Nicht weniger als 26 Kreisverkehre hat die Bezirkshauptstadt seit 1990 errichtet – selbst in Niederösterreich, wo die Kreuzungsform in der Straßenplanung praktisch schon ikonischen Charakter hat, ist das ein Rekord. „Wir hatten sogar schon Anfragen zu Kreisverkehr-Führungen“, erzählt Bürgermeister Peter Eisenschenk (ÖVP). Als weitere Argumente für die meist weit über 100.000 Euro teure Errichtung der Kreisel führt er den besseren Verkehrsfluss und damit den sinkenden Schadstoffverbrauch ins Treffen.

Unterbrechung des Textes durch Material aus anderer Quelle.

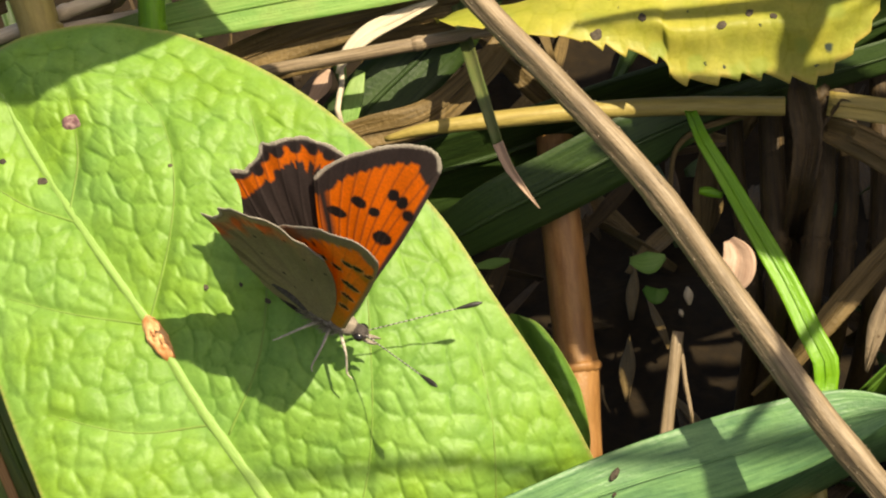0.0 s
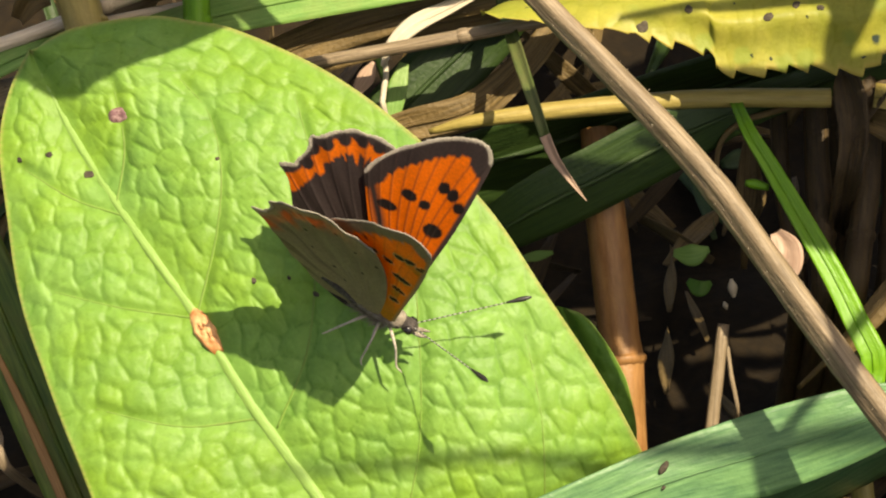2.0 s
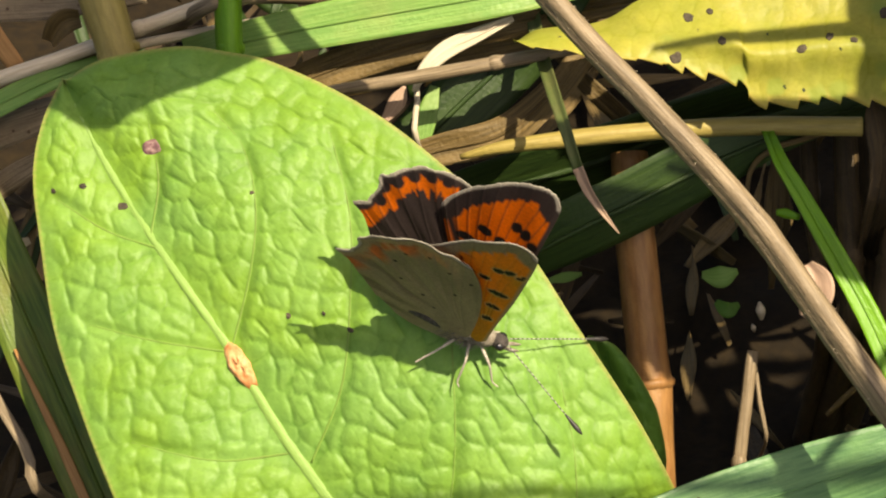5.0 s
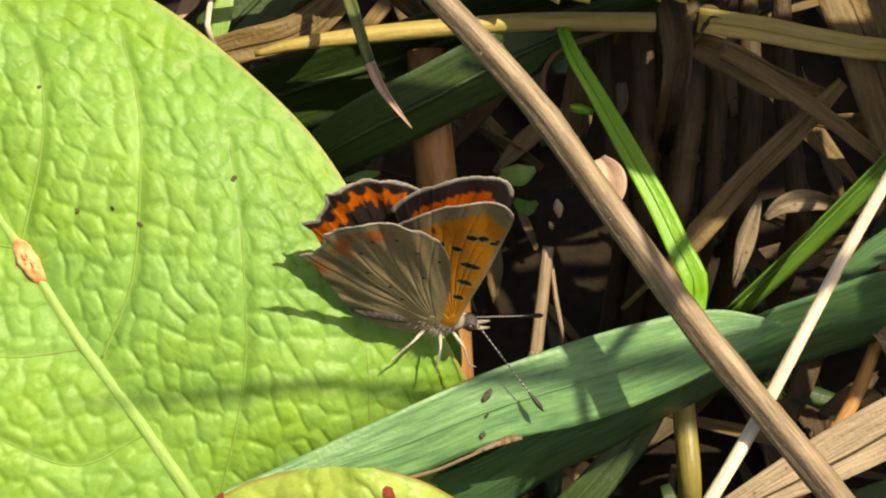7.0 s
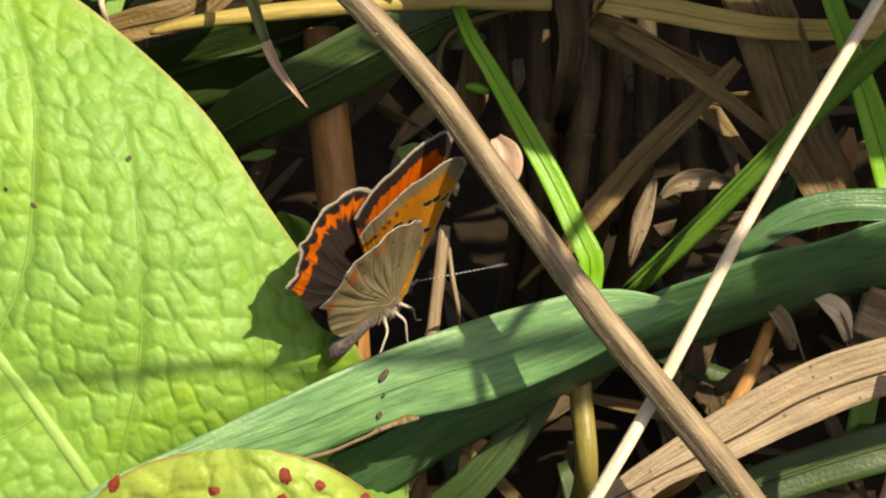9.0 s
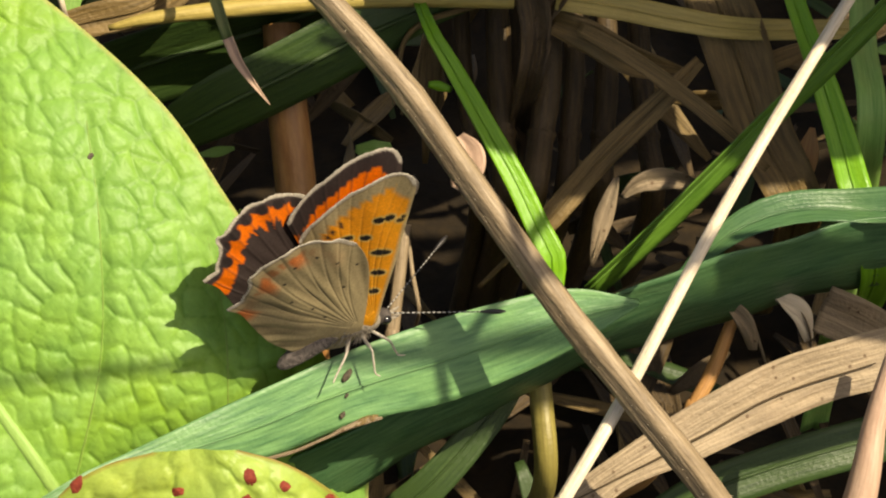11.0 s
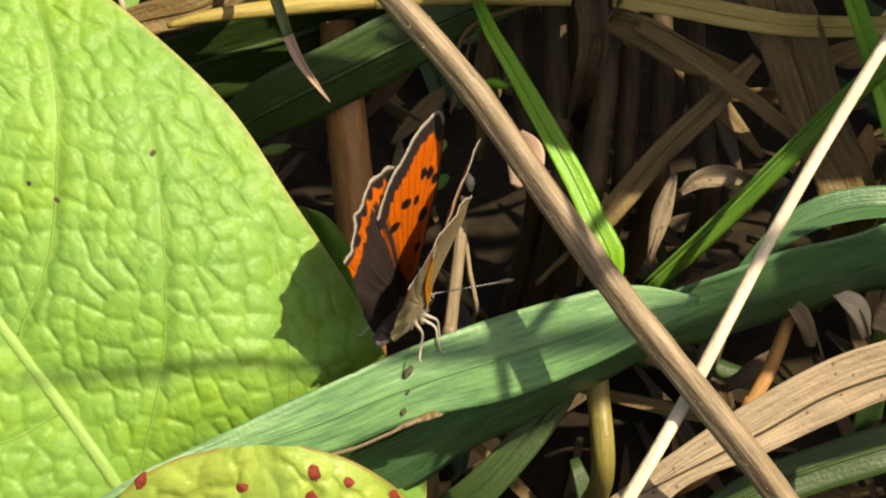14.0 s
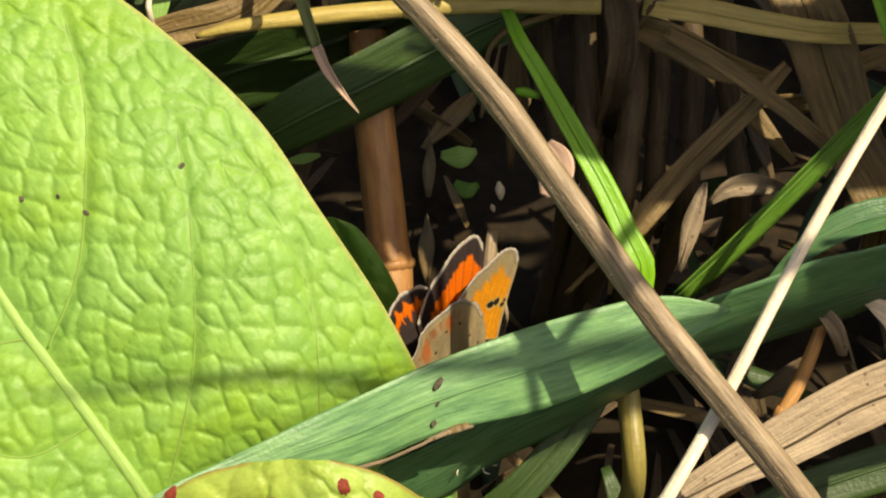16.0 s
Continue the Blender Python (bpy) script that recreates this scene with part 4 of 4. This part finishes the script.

Für seine Studie – ihm zufolge erst die zweite in Österreich zu den Effekten von Kreisverkehren – hat Keller auf die Daten des Kuratoriums für Verkehrssicherheit zurückgegriffen, das penibel Unfallorte, -arten und -ursachen auflistet. An elf Tullner Kreisverkehren – jenen, an denen zuvor klassische Kreuzungen bestanden hatten – konnten auf dieser Basis die Auswirkungen auf die Sicherheit konkret gemessen werden, indem Keller die Unfallzahlen vor Errichtung des Kreisels mit jenen danach (konkret untersuchte er Unfälle zwischen 1979 und 2011) verglich.

45 Prozent weniger Unfälle

Allgemein entsprachen die Ergebnisse dem, was internationale Studien erahnen ließen: Die Zahl der Unfälle mit Personenschaden sank im Schnitt um 45 Prozent, an einem Kreisverkehr wurden seit der Umgestaltung überhaupt keine Unfälle mehr registriert.

Dieser Rückgang erklärt sich nicht nur aus der vergleichsweise niedrigeren Geschwindigkeit bei der Einfahrt in einen Kreisverkehr gegenüber jener in eine Kreuzung, sondern vor allem durch den Wegfall von Unfällen beim Linksabbiegen – in normalen Kreuzungen machen diese mehr als die Hälfte jener Unfälle aus, bei denen es zu schweren Verletzungen kommt.

Aber auch die häufigsten Unfallarten in Kreisverkehren – Auffahrunfälle und rechtwinklige Kollisionen, also das „Abschießen“ eines in den Kreisverkehr einfahrenden Fahrzeugs – gingen gegenüber den Kollisionen auf „normalen“ Kreuzungen jeweils um etwa ein Drittel zurück.

Diese segensreiche Wirkung gilt allerdings nur für Auto- und Motorradfahrer. Bei Fußgängern blieb die Zahl der Verletzten gleich – und unter Fahrradfahrern stieg sie massiv (was allerdings auch auf eine Zunahme der Zahl der Radfahrer zurückzuführen sein könnte). Mehr als jeder vierte Verunglückte in den neuen Tullner Kreisverkehren war mit dem Fahrrad unterwegs. Waren an den konventionellen Kreuzungen im Vergleichszeitraum „nur“ sieben Radfahrer verunglückt, waren es in der „Kreisverkehrzeit“ 15. Zum Vergleich: Die Zahl der Verunglückten Pkw-Lenker sank in dieser Periode von 93 auf 20.

Zusammenfassend, schreibt Keller, sei festzustellen, „dass der Umbau von Kreuzungen zu Kreisverkehren großteils positive Auswirkungen auf die Verkehrssicherheit aufweist“.